William Wyler directed this adaptation of Sinclair Lewis’s 1929 satirical novel (turned into a play by Sidney Howard) about a middle-aged American couple struggling to reconcile their post-retirement life abroad. It’s notable for not sugar-coating the marital challenges faced by Huston and Chatterton, instead recognizing the compromises that are sometimes made — at least up to a certain point (as Huston finally declares to Chatterton, “Love has got to stop someplace short of suicide!”). The performances are strong across the board, with Huston nicely showcasing the sense of wild-eyed freedom he feels once given permission to explore his interests, and Chatterton instantly displaying a narcissistic need to be noticed and loved by men other than her husband. With that said, she’s not presented as a shrew, but rather as a complex woman deathly afraid of what aging implies. This is a depressing tale, but one told with such honesty that we can’t help staying engaged and eager to see how events fare.

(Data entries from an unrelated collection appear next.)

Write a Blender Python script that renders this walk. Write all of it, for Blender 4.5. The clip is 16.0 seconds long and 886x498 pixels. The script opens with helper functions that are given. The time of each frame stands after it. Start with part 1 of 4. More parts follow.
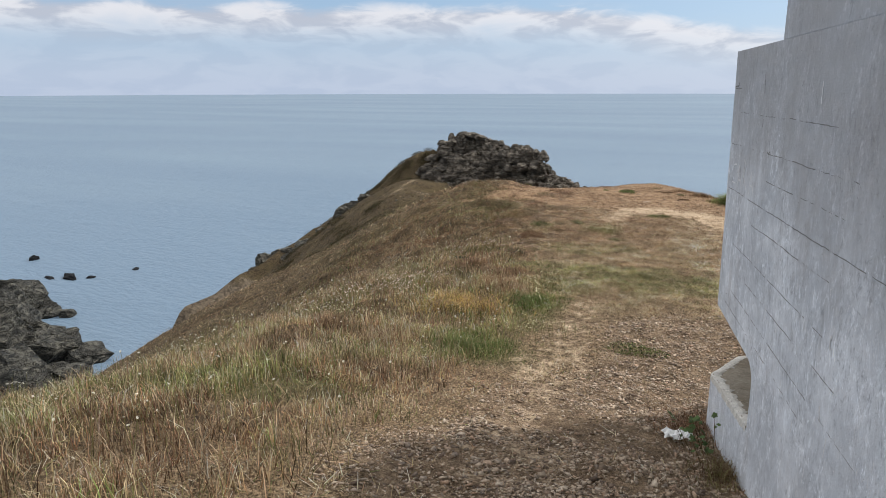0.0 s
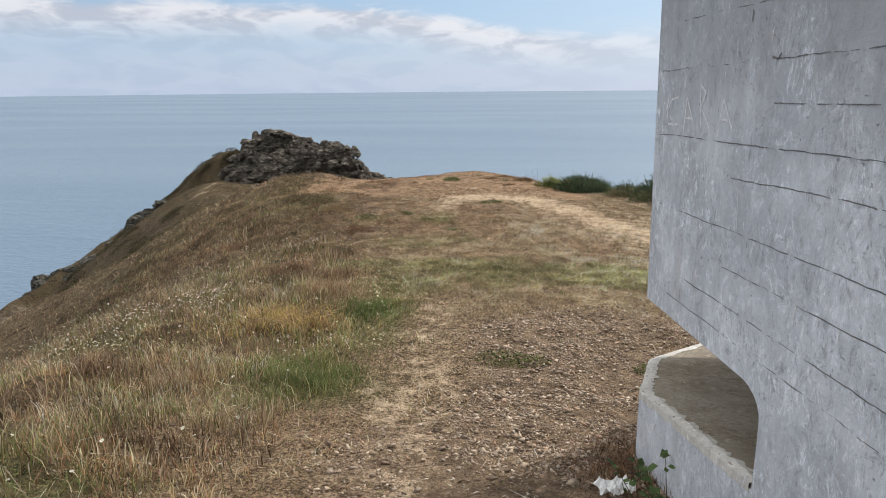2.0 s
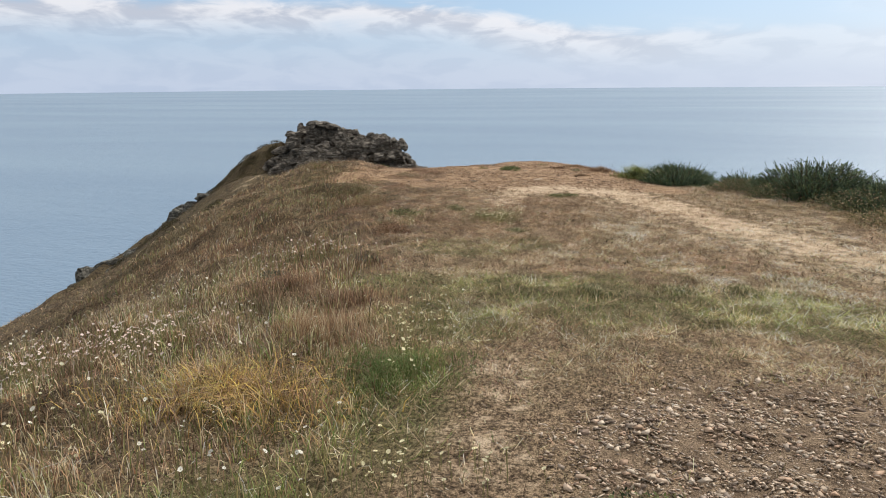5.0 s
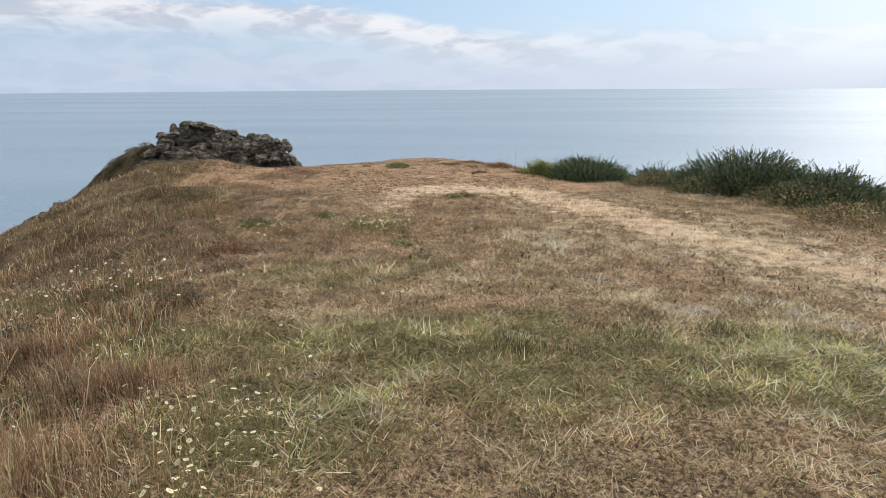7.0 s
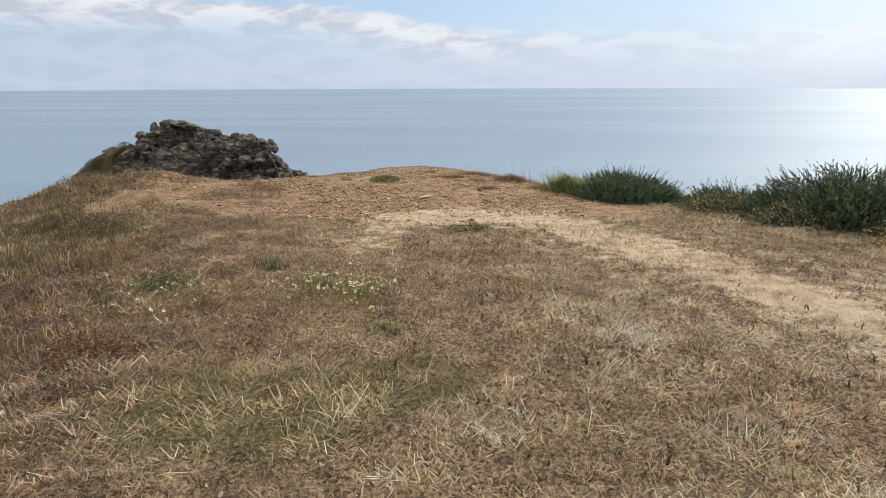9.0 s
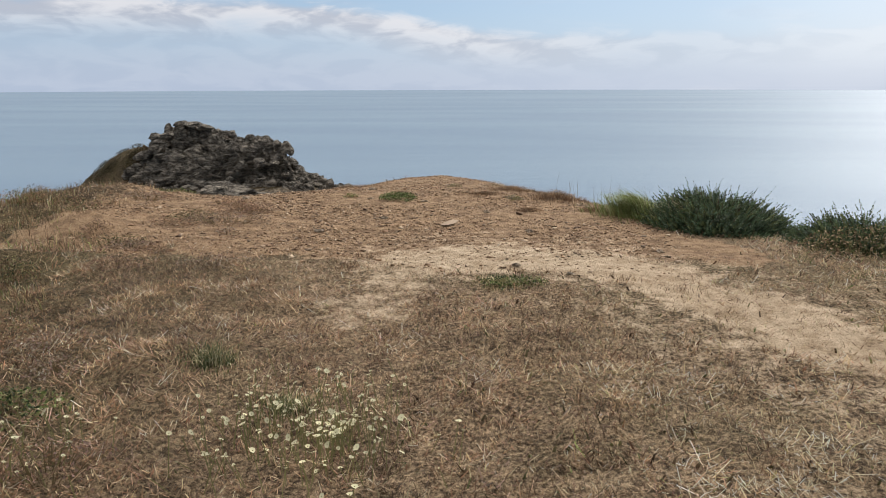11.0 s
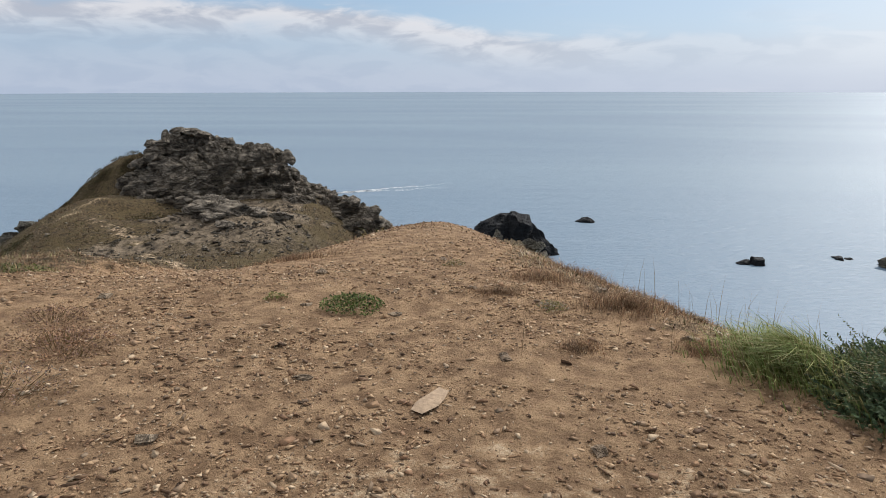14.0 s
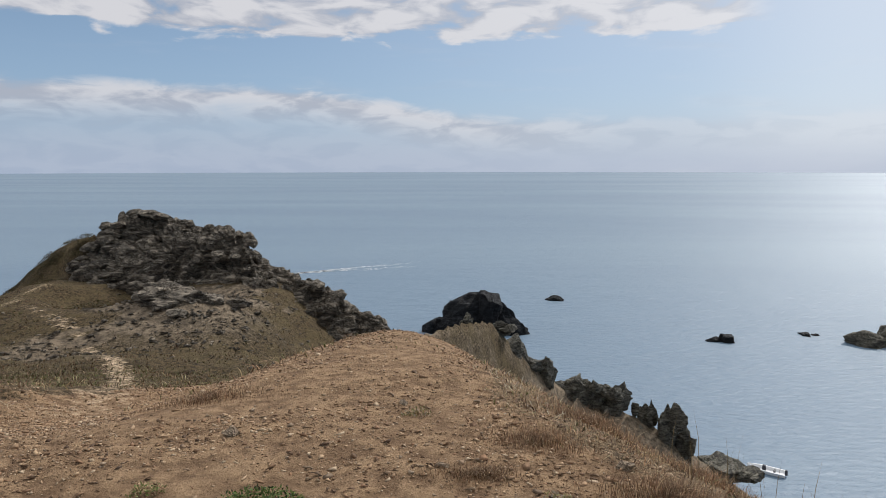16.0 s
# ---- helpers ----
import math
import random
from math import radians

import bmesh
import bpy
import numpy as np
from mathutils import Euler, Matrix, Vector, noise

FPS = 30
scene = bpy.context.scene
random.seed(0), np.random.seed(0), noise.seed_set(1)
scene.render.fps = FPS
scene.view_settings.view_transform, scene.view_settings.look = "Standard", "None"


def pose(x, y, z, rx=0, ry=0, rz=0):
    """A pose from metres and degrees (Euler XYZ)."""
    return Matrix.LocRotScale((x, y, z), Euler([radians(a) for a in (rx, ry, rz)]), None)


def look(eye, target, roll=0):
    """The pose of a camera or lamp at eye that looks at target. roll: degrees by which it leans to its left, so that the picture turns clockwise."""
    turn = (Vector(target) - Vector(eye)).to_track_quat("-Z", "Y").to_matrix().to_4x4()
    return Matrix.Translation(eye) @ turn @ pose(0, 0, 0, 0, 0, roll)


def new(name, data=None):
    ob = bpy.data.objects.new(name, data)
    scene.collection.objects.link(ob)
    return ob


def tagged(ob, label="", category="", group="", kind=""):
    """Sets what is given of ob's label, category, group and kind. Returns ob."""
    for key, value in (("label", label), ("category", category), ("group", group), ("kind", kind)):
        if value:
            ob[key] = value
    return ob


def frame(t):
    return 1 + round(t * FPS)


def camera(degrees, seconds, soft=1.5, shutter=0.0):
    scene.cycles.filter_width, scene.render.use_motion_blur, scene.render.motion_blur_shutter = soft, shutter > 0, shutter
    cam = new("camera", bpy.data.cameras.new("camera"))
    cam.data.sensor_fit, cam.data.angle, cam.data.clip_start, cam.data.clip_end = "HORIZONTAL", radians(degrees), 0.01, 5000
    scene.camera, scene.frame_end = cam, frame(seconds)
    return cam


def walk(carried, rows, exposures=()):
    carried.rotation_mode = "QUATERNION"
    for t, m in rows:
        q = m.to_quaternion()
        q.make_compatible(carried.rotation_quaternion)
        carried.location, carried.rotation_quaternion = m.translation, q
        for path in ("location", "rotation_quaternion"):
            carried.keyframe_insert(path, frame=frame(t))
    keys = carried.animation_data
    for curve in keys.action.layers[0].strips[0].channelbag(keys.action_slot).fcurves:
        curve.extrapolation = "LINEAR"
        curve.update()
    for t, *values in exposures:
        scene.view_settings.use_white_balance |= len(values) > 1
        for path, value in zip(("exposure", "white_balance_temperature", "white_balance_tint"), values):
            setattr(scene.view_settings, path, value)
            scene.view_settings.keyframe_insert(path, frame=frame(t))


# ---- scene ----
cam = camera(66.98, 16.0, soft=0.9)
PATH = [
    (0.0, pose(0.000, 0.000, 3.135, 76.48, 0.13, 24.72)),
    (0.5, pose(-0.260, 0.346, 3.006, 76.58, 0.09, 21.08)),
    (1.0, pose(-0.450, 0.722, 2.894, 76.49, 0.29, 13.73)),
    (1.5, pose(-0.641, 1.212, 2.779, 76.21, 0.40, 11.40)),
    (2.0, pose(-0.762, 1.674, 2.663, 76.32, 0.48, 8.49)),
    (2.5, pose(-0.896, 2.234, 2.551, 76.09, 0.41, 7.64)),
    (3.0, pose(-1.047, 2.608, 2.439, 76.10, 0.36, 8.23)),
    (3.5, pose(-1.157, 3.234, 2.345, 76.02, 0.49, 12.88)),
    (3.7, pose(-1.214, 3.468, 2.294, 76.17, 0.45, 13.33)),
    (5.8, pose(-1.529, 5.669, 1.820, 76.08, 0.56, 10.65)),
    (6.0, pose(-1.551, 5.885, 1.753, 76.28, 0.50, 8.93)),
    (6.5, pose(-1.535, 6.516, 1.662, 76.23, 0.55, 4.84)),
    (7.0, pose(-1.603, 7.165, 1.653, 76.17, 0.34, 3.53)),
    (7.5, pose(-1.673, 7.823, 1.613, 76.00, 0.27, 3.20)),
    (8.0, pose(-1.724, 8.566, 1.617, 75.78, 0.20, 2.97)),
    (8.5, pose(-1.787, 9.212, 1.588, 76.04, 0.16, 2.84)),
    (9.0, pose(-1.861, 9.904, 1.573, 76.07, 0.16, 2.93)),
    (9.2, pose(-1.935, 10.171, 1.561, 76.01, 0.10, 2.93)),
    (11.3, pose(-2.088, 12.541, 1.476, 76.22, 0.25, 4.80)),
    (11.5, pose(-2.082, 12.806, 1.510, 76.25, 0.33, 4.78)),
    (12.0, pose(-2.090, 13.466, 1.562, 76.33, 0.13, 4.64)),
    (12.5, pose(-2.053, 14.133, 1.560, 76.31, 0.27, 4.50)),
    (13.0, pose(-2.111, 14.789, 1.557, 76.30, 0.15, 4.47)),
    (13.5, pose(-2.134, 15.423, 1.569, 76.40, 0.12, 4.46)),
    (14.0, pose(-2.186, 16.110, 1.663, 76.34, 0.10, 5.94)),
    (14.5, pose(-2.214, 16.685, 1.734, 76.60, 0.12, 6.89)),
    (15.0, pose(-2.215, 17.127, 1.801, 77.74, 0.00, 6.75)),
    (15.5, pose(-2.280, 17.448, 1.800, 80.91, -0.18, 6.25)),
    (16.0, pose(-2.284, 17.832, 1.741, 82.99, 0.07, 3.28)),
]
walk(cam, PATH, exposures=((0.0, 0.02, 6200, 10), (3.7, 0.08, 6250, 10), (5.8, 0.12, 6250, 10), (7.0, 0.15, 6300, 10), (9.2, 0.10, 6300, 10), (11.3, -0.06, 6250, 10), (14.5, -0.10, 6200, 10), (15.5, -0.18, 6150, 10), (16.0, -0.30, 6150, 10)))


# ---- node helpers ----
def put(nt, sock, v):
    if isinstance(v, bpy.types.NodeSocket):
        nt.links.new(v, sock)
    else:
        sock.default_value = v


def fm(nt, op, a, b=0.0, c=0.0, clamp=False):
    k = nt.nodes.new("ShaderNodeMath")
    k.operation, k.use_clamp = op, clamp
    put(nt, k.inputs[0], a), put(nt, k.inputs[1], b), put(nt, k.inputs[2], c)
    return k.outputs[0]


def ramp_f(nt, v, lo, hi, a=0.0, b=1.0):
    k = nt.nodes.new("ShaderNodeMapRange")
    k.interpolation_type = "SMOOTHSTEP"
    for i, w in enumerate((v, lo, hi, a, b)):
        put(nt, k.inputs[i], w)
    return k.outputs[0]


def mapped(nt, vec, scale=(1, 1, 1), rot=(0, 0, 0)):
    k = nt.nodes.new("ShaderNodeMapping")
    put(nt, k.inputs["Vector"], vec)
    k.inputs["Scale"].default_value, k.inputs["Rotation"].default_value = scale, rot
    return k.outputs[0]


def tnoise(nt, vec, scale, detail=4.0, rough=0.55, dist=0.0):
    k = nt.nodes.new("ShaderNodeTexNoise")
    put(nt, k.inputs["Vector"], vec)
    k.inputs["Scale"].default_value, k.inputs["Detail"].default_value = scale, detail
    k.inputs["Roughness"].default_value, k.inputs["Distortion"].default_value = rough, dist
    return k.outputs[0]


def tvoro(nt, vec, scale, feature="F1"):
    k = nt.nodes.new("ShaderNodeTexVoronoi")
    k.feature = feature
    put(nt, k.inputs["Vector"], vec)
    k.inputs["Scale"].default_value = scale
    return k


def mixc(nt, f, a, b, how="MIX"):
    k = nt.nodes.new("ShaderNodeMix")
    k.data_type, k.blend_type = "RGBA", how
    for i, w in ((0, f), (6, a), (7, b)):
        if i > 0 and not isinstance(w, bpy.types.NodeSocket):
            w = (*w, 1.0) if len(w) == 3 else w
        put(nt, k.inputs[i], w)
    return k.outputs[2]


def attribute(nt, name):
    k = nt.nodes.new("ShaderNodeAttribute")
    k.attribute_name = name
    return k


def bumped(nt, height, strength, distance, normal=None):
    k = nt.nodes.new("ShaderNodeBump")
    put(nt, k.inputs["Height"], height)
    k.inputs["Strength"].default_value, k.inputs["Distance"].default_value = strength, distance
    if normal is not None:
        nt.links.new(normal, k.inputs["Normal"])
    return k.outputs[0]


def where(nt):
    return nt.nodes.new("ShaderNodeNewGeometry").outputs["Position"]


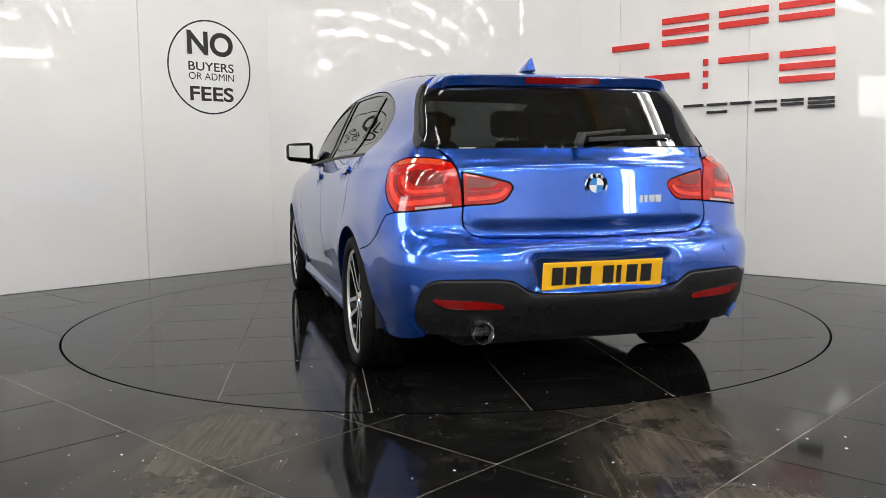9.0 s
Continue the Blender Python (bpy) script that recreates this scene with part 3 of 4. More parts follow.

Redeeming Qualities and Moments:
- Walter Huston as Arthur Dodsworth
- Ruth Chatterton as Fran Dodsworth
- Mary Astor as Edith
- Rudolph Mate’s cinematography
- Strong direction throughout by Wyler
Yes, as a fine adaptation by a master director. Listed as a film with Historical importance and a Personal Recommendation in the back of Peary’s book. Chosen in 1990 by the National Film Preservation Board to be preserved in the National Film Registry of the Library of Congress.